● SET PROBLEM:
The lines to return are those from the one containing "turn = (Vector(target)" down to the one containing "what is given", inclusive; return them exactly and nothing else.

══ STORED DATA ══

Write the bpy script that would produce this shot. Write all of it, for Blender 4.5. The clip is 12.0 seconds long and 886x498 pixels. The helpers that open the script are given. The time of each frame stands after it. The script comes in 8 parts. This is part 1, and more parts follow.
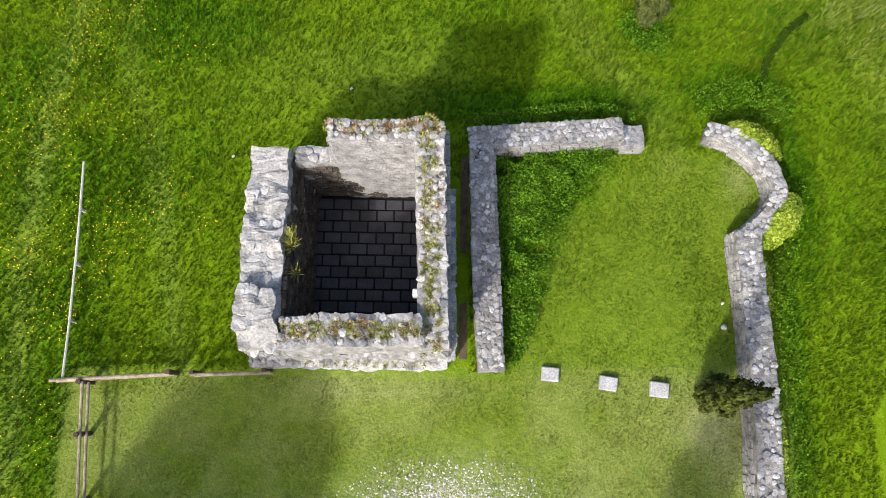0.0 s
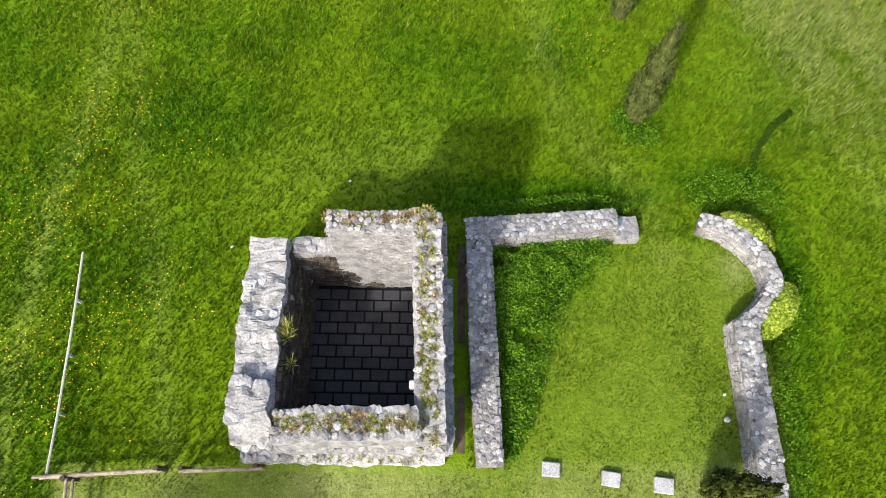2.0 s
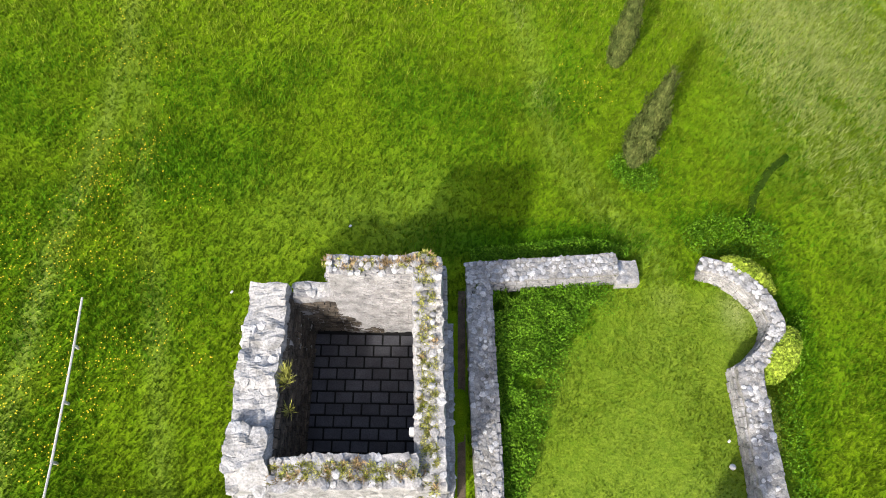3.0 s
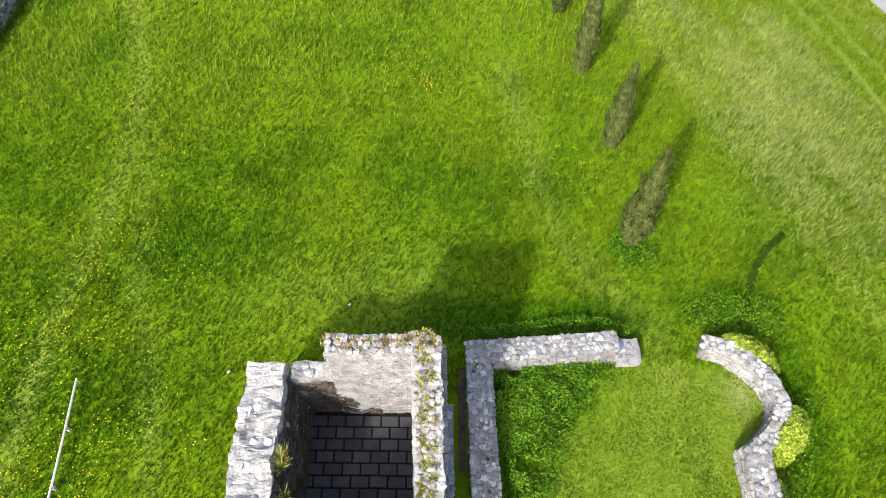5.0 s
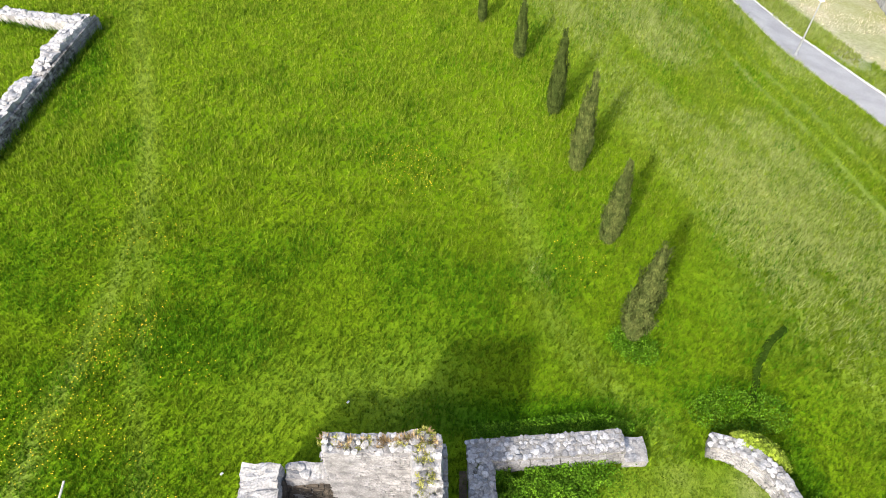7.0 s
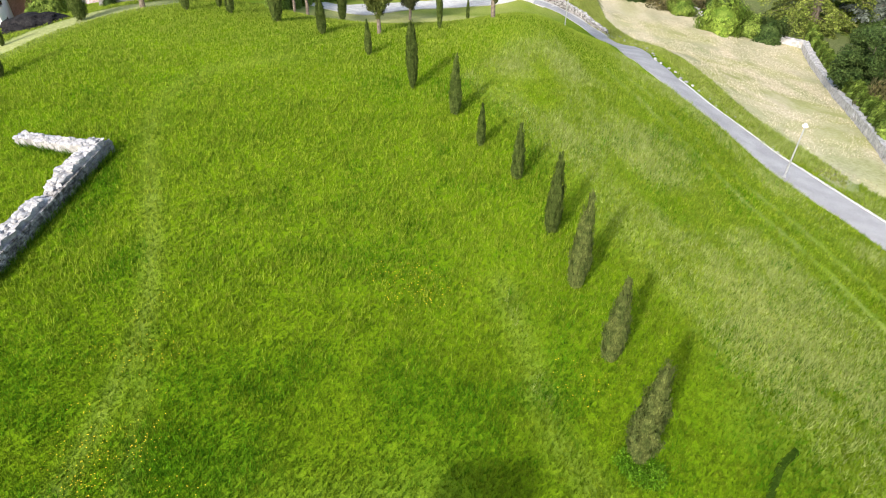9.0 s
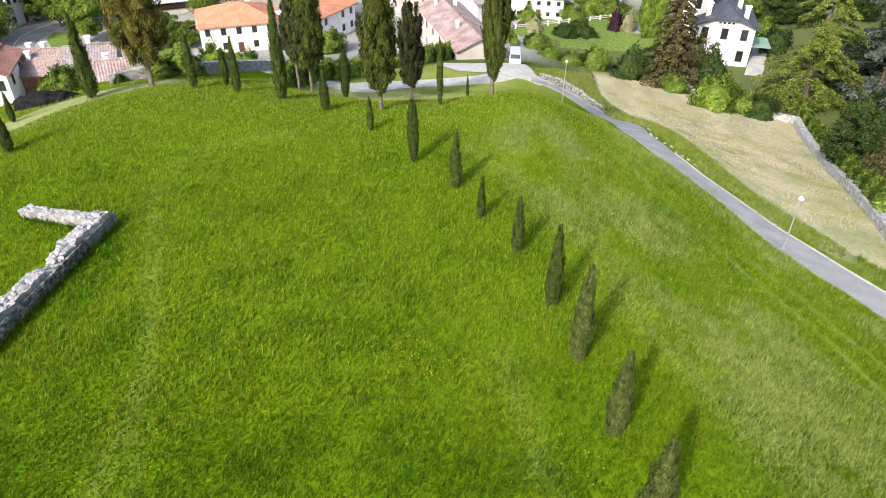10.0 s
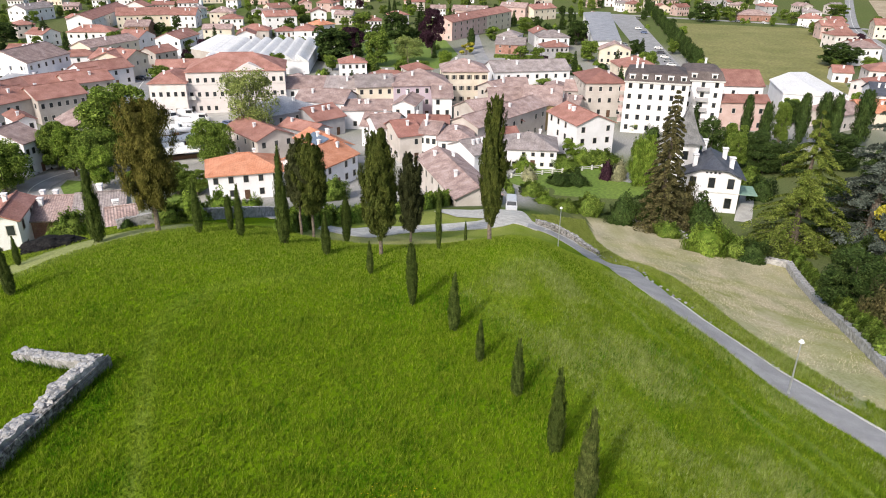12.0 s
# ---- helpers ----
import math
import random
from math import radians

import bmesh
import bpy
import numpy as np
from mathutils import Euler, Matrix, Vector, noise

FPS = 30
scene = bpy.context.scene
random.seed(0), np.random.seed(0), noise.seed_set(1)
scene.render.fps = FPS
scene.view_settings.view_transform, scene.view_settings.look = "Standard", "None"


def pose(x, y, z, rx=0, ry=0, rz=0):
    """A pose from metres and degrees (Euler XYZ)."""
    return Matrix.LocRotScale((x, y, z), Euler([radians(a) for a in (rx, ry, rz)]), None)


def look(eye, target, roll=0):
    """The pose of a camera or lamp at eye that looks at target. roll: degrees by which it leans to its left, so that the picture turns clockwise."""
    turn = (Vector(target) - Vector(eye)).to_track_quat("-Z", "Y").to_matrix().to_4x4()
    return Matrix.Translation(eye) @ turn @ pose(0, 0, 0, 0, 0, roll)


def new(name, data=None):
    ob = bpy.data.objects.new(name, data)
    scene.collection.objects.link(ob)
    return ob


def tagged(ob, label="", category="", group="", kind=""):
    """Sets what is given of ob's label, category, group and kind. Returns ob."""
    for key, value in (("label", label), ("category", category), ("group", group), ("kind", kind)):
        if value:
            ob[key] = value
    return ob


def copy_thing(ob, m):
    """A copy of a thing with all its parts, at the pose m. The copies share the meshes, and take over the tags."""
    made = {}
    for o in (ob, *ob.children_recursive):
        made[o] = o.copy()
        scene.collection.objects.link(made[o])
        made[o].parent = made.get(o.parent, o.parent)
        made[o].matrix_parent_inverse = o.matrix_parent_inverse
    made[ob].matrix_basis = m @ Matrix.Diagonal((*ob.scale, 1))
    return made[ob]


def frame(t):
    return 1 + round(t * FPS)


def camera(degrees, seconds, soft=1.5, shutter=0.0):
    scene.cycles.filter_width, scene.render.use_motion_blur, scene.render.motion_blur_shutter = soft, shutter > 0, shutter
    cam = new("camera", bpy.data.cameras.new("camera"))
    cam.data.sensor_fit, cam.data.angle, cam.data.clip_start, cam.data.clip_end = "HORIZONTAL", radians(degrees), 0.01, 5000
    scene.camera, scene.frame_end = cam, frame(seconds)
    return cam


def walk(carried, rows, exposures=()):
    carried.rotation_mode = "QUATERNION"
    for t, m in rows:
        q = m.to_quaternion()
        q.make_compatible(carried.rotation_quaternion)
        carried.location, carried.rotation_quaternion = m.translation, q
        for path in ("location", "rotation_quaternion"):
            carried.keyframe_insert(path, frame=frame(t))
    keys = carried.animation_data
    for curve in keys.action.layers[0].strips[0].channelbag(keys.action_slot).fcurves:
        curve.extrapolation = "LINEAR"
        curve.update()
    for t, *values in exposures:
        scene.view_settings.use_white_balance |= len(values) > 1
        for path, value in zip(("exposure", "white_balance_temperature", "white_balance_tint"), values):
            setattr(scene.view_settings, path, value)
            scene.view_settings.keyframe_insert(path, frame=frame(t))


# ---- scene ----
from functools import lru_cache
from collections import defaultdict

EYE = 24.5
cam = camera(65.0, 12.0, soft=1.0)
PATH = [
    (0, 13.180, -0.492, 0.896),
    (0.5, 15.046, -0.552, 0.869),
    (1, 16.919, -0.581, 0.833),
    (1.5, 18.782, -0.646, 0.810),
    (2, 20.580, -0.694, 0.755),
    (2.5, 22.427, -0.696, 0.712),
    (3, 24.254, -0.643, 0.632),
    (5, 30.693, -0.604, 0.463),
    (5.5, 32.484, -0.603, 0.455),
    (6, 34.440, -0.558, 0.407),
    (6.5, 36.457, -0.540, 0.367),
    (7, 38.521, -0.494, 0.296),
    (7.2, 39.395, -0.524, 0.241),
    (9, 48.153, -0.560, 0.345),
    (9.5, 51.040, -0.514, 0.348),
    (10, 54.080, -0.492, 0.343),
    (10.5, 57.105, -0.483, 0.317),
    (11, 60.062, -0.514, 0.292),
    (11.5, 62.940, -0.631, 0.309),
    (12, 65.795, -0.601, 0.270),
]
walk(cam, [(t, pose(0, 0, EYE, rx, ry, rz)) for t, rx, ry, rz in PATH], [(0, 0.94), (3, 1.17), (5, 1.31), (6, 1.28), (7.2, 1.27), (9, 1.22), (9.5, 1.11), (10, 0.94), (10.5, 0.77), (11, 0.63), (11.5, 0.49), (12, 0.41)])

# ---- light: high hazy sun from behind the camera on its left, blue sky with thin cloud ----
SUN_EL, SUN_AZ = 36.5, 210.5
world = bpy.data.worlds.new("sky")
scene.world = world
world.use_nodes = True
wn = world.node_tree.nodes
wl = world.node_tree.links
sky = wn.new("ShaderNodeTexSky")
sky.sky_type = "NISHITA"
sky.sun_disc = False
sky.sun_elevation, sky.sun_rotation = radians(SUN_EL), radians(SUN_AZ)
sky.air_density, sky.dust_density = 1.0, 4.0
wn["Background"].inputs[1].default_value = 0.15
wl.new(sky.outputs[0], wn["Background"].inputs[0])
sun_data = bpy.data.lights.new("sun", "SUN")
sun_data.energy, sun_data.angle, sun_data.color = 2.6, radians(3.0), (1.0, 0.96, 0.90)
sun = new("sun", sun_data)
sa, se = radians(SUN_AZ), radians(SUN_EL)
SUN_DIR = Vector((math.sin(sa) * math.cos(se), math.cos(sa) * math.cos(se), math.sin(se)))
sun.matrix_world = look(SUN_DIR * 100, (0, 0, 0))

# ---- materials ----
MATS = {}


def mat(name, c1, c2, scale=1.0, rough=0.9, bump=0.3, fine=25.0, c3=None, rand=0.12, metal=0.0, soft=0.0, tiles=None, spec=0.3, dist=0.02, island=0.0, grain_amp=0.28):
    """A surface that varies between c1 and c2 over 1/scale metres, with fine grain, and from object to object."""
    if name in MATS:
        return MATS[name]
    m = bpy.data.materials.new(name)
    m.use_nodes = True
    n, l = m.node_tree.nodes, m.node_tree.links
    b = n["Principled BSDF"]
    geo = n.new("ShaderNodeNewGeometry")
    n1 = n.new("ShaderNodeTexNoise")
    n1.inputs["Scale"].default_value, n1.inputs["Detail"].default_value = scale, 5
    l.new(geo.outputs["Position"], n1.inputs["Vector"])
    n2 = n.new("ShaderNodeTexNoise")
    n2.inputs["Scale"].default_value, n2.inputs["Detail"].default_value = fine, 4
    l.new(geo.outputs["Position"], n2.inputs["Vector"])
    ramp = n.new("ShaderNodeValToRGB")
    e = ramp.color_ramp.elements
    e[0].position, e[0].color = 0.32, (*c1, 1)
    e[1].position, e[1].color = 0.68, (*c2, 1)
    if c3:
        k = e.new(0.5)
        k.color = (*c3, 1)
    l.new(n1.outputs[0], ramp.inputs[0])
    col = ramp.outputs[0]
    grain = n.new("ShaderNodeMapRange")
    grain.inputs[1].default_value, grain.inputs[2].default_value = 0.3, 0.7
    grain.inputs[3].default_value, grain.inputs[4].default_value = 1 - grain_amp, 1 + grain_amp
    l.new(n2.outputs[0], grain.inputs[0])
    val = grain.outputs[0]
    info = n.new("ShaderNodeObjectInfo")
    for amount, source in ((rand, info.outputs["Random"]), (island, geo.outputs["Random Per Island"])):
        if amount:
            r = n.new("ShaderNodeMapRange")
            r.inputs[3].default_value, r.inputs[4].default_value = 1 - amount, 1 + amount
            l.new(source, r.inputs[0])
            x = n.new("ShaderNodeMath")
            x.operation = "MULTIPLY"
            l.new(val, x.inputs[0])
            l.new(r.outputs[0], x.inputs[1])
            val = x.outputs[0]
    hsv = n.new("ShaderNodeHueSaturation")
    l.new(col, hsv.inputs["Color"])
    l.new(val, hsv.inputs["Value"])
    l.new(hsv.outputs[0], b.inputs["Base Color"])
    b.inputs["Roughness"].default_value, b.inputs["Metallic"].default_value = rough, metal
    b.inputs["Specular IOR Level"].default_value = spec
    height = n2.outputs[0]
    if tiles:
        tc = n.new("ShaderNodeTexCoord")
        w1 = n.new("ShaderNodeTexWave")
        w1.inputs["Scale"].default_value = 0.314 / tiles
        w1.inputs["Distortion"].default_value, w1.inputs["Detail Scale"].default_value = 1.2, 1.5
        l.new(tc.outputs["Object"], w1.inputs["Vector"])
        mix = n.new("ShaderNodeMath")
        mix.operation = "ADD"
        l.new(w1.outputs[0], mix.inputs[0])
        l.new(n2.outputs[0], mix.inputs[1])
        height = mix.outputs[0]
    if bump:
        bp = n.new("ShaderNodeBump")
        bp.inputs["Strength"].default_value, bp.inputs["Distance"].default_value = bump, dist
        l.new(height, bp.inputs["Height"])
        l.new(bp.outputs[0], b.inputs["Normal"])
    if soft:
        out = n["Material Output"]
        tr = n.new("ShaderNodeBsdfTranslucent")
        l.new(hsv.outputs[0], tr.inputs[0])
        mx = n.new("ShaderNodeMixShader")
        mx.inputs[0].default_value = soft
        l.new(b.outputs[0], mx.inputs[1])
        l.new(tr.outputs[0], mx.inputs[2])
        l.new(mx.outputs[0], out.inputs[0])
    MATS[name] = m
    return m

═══

● COMPLETE ANSWER:
    turn = (Vector(target) - Vector(eye)).to_track_quat("-Z", "Y").to_matrix().to_4x4()
    return Matrix.Translation(eye) @ turn @ pose(0, 0, 0, 0, 0, roll)


def new(name, data=None):
    ob = bpy.data.objects.new(name, data)
    scene.collection.objects.link(ob)
    return ob


def tagged(ob, label="", category="", group="", kind=""):
    """Sets what is given of ob's label, category, group and kind. Returns ob."""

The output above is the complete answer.